Eblis, Gehenna’s next astern, at once fired
a torpedo at the second ship in the German line, a
four-funnelled cruiser, and hit her between the second
funnel and the mainmast, when “she appeared to
catch fire fore and aft simultaneously, heeled right
over to starboard, and undoubtedly sank.”
Eblis loosed off a second torpedo and turned aside
to reload, firing at the same time to distract the
enemy’s attention from Gehenna, who was now
ablaze fore and aft. Gehenna’s acting sub-lieutenant
(the only executive officer who survived) says that
by the time the steam from the broken pipe cleared
he found Gehenna stopped, nearly everybody amidships
killed or wounded, the cartridge-boxes round the guns
exploding one after the other as the fires took hold,
and the enemy not to be seen. Three minutes or
less did all that damage. Eblis had nearly finished
reloading when a shot struck the davit that was swinging
her last torpedo into the tube and wounded all hands
concerned. Thereupon she dropped torpedo work,
fired at an enemy searchlight which winked and went
out, and was closing in to help Gehenna when she found
herself under the noses of a couple of enemy cruisers.

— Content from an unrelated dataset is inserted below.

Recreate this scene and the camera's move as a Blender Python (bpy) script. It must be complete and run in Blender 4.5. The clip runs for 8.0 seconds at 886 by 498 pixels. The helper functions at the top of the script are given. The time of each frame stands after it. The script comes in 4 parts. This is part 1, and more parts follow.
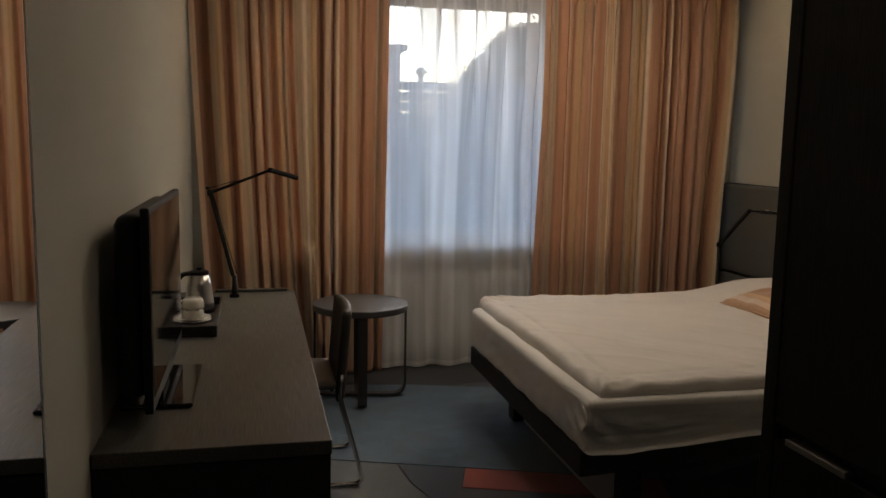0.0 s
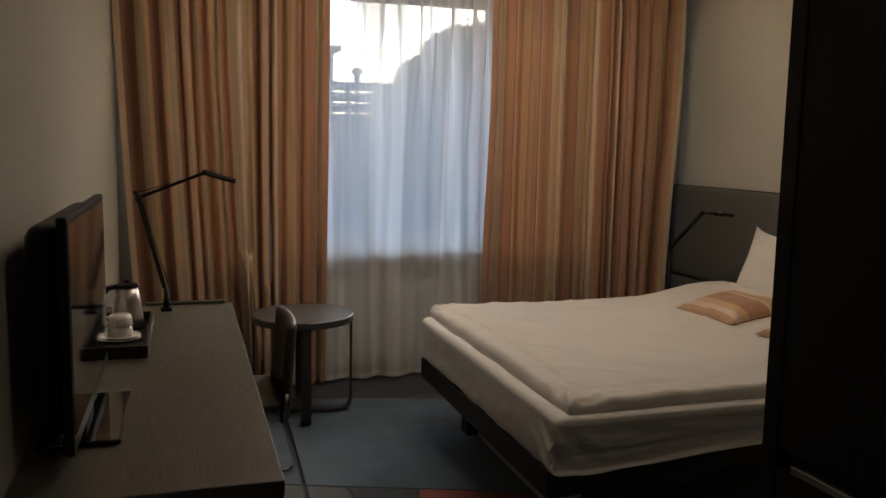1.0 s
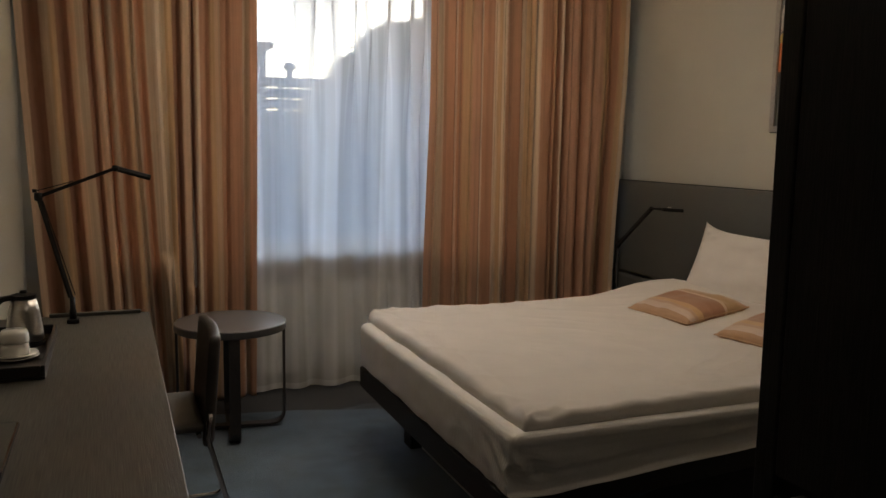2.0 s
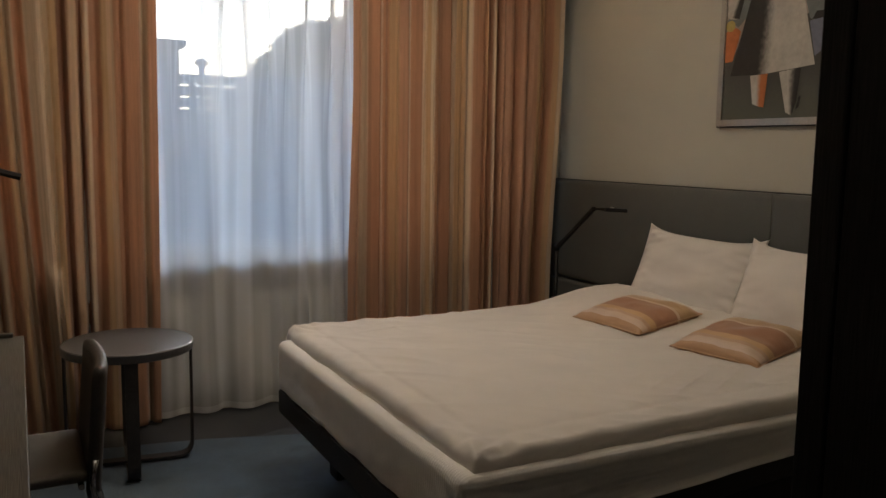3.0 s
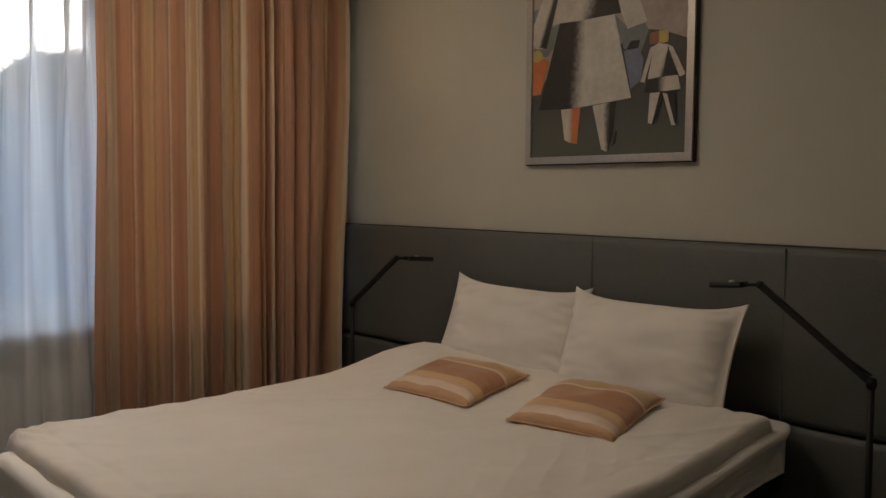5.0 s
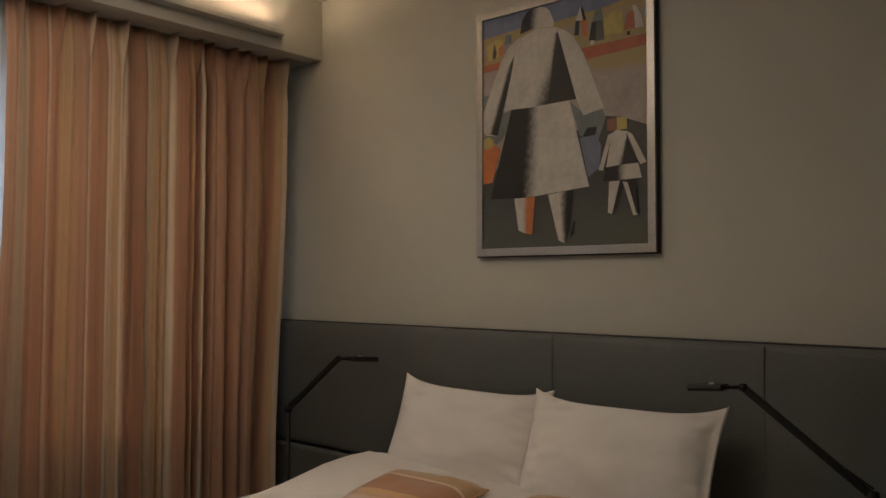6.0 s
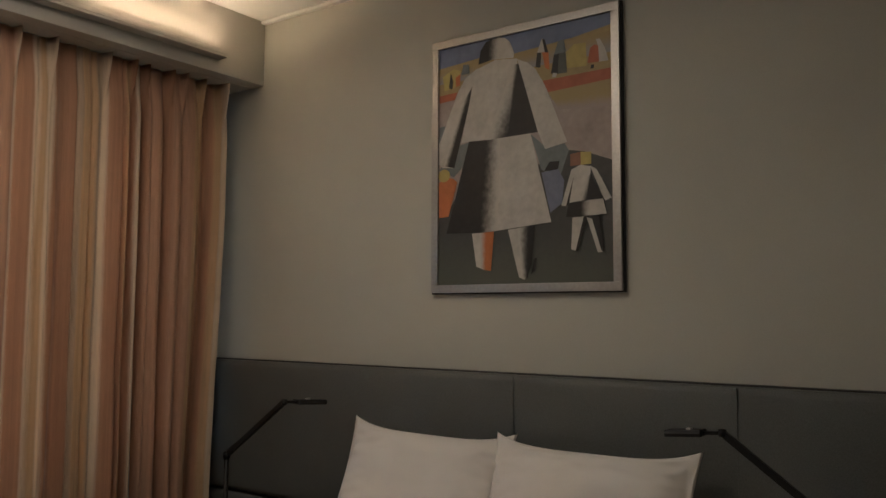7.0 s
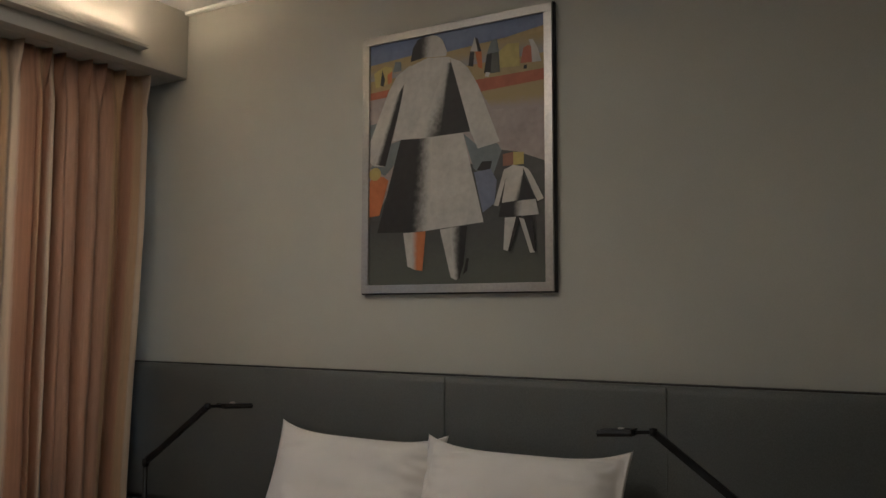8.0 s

“The nearer one,” he says, “altered
course to ram me apparently.” The Senior
Service writes in curiously lawyer-like fashion, but
there is no denying that they act quite directly.
“I therefore put my helm hard aport and the
two ships met and rammed each other, port bow to port
bow.” There could have been no time to think
and, for Eblis’s commander on the bridge, none
to gather information. But he had observant subordinates,
and he writes—and I would humbly suggest
that the words be made the ship’s motto for evermore—he
writes, “Those aft noted” that the enemy
cruiser had certain marks on her funnel and certain
arrangements of derricks on each side which, quite
apart from the evidence she left behind her, betrayed
her class. Eblis and she met. Says Eblis:
“I consider I must have considerably damaged
this cruiser, as 20 feet of her side plating was left
in my foc’sle.” Twenty feet of ragged
rivet-slinging steel, razoring and reaping about in
the dark on a foc’sle that had collapsed like
a concertina! It was very fair plating too.
There were side-scuttle holes in it—what
we passengers would call portholes. But it might
have been better, for Eblis reports sorrowfully, “by
the thickness of the coats of paint (duly given in
32nds of the inch) she would not appear to have been
a very new ship.”
New or old, the enemy had done her best. She
had completely demolished Eblis’s bridge and
searchlight platform, brought down the mast and the
fore-funnel, ruined the whaler and the dinghy, split
the foc’sle open above water from the stem to
the galley which is abaft the bridge, and below water
had opened it up from the stem to the second bulkhead.